1 Samuel 16:1 “The Lord said to Samuel, “How long will you mourn for Saul, since I have rejected him as king over Israel? Fill your horn with oil and be on your way.”
My dad always used to tell me to “be tough” whenever I got hurt. It’s actually not bad advice because in this life, we will get hurt a lot. I know I have. We can let disappointments ruin our lives or we can respond by moving forward into restorative action. That’s God’s way. That’s what Jesus did. We (the human race) were a huge disappointment to Him but instead of being paralyzed with sorrow, God swung into action and redeemed us Himself.
God appreciates a “warrior poet” so to speak. One who is tough but kind, zealous but aware of people’s flaws, and overall sold out for Him–not concerned with what people think.
1 Corinthians 16:13-14 “Be watchful, stand firm in the faith, act like men, be strong. Let all that you do be done in love.”
In this story, the Lord had chosen a new king (David) for Israel because Saul was unfit for active service. Samuel was distraught about the whole thing, but God had moved on. As we’ve talked about in other posts, God has emotions. Certainly he was sad and angry about having to replace Saul, but He knew what had to be done and He was ready to do it–He just needed a man of God to replace the king with.
Today there is something in life that we need to accept and move on, because we are in the Lord’s service. The Lord has the ability to make a change when He sees fit, but some things never change, or at least we certainly cannot change them. Our instinct is typically to throw a pity party, gossip about our problems and the people associated with them, and wallow around in our misery. God is saying that there is work that needs to be done. He will change the situation if it needs to be changed or He will empower us to be that agent of change, but first we must stop feeling so sorry for ourselves and accept that things are the way they are.

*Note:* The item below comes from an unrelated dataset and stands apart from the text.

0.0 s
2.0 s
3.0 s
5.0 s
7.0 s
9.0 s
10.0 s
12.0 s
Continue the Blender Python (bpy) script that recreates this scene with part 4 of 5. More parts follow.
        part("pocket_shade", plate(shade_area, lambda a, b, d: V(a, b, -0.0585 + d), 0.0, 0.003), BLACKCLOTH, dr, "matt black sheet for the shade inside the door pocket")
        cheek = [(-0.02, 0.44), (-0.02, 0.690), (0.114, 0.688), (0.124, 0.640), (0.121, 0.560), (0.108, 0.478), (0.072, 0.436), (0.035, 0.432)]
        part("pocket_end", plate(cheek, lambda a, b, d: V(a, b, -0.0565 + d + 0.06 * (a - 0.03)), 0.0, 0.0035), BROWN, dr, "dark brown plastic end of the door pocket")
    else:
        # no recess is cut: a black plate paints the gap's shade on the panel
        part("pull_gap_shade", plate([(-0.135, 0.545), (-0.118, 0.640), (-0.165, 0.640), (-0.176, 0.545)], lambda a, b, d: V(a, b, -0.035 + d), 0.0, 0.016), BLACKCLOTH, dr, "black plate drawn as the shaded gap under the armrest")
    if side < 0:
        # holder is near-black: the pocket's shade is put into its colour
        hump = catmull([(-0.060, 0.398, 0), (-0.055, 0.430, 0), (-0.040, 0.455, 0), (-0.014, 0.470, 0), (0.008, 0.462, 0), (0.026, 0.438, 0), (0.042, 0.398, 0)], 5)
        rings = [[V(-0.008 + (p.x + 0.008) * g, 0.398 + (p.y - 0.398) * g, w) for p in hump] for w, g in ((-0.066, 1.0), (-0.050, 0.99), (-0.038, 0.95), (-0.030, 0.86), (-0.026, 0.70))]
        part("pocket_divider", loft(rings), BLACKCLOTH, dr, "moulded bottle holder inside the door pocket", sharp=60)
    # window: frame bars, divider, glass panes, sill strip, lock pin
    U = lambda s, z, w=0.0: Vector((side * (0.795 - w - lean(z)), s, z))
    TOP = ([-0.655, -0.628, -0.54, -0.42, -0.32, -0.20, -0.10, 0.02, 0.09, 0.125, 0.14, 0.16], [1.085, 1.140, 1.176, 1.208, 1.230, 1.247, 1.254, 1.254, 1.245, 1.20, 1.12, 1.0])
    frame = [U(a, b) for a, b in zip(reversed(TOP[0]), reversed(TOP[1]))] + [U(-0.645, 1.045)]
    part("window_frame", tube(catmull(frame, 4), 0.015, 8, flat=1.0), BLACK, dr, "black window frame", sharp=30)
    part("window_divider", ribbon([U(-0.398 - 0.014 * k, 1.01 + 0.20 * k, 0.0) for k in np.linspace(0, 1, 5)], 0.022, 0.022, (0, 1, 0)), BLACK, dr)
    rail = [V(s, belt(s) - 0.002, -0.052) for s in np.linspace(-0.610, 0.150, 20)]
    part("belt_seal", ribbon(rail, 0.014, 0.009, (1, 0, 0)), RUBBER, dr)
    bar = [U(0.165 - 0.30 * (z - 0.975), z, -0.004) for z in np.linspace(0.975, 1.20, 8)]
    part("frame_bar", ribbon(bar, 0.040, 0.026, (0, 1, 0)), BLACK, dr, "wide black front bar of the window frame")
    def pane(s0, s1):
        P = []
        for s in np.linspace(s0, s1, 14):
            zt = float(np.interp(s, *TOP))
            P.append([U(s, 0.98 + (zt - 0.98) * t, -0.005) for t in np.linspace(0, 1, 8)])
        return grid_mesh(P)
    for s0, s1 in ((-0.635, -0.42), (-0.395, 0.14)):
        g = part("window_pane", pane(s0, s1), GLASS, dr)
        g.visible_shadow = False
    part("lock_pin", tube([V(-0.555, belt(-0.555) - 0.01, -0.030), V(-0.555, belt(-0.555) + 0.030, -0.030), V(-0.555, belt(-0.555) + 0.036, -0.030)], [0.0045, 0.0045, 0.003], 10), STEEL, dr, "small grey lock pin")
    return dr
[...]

As a mental health therapist I believe that there are two great needs in counseling: 1) to feel heard, loved, and believed in and 2) to be inspired to take accountability for our ability to act in ways that we need to, regardless of what has happened to us (essentially, not remaining a victim).
Samuel was afraid that Saul would kill him because of all of this “replacement” business, but God assured him that he would be protected. If God has a mission for us, He will protect us in the exact right way. We can either keep whining and crying about what has gone wrong or we can stand up and move on and do the Lord’s work. As long as we fixate on what’s broken, we will never be in the process of building something new.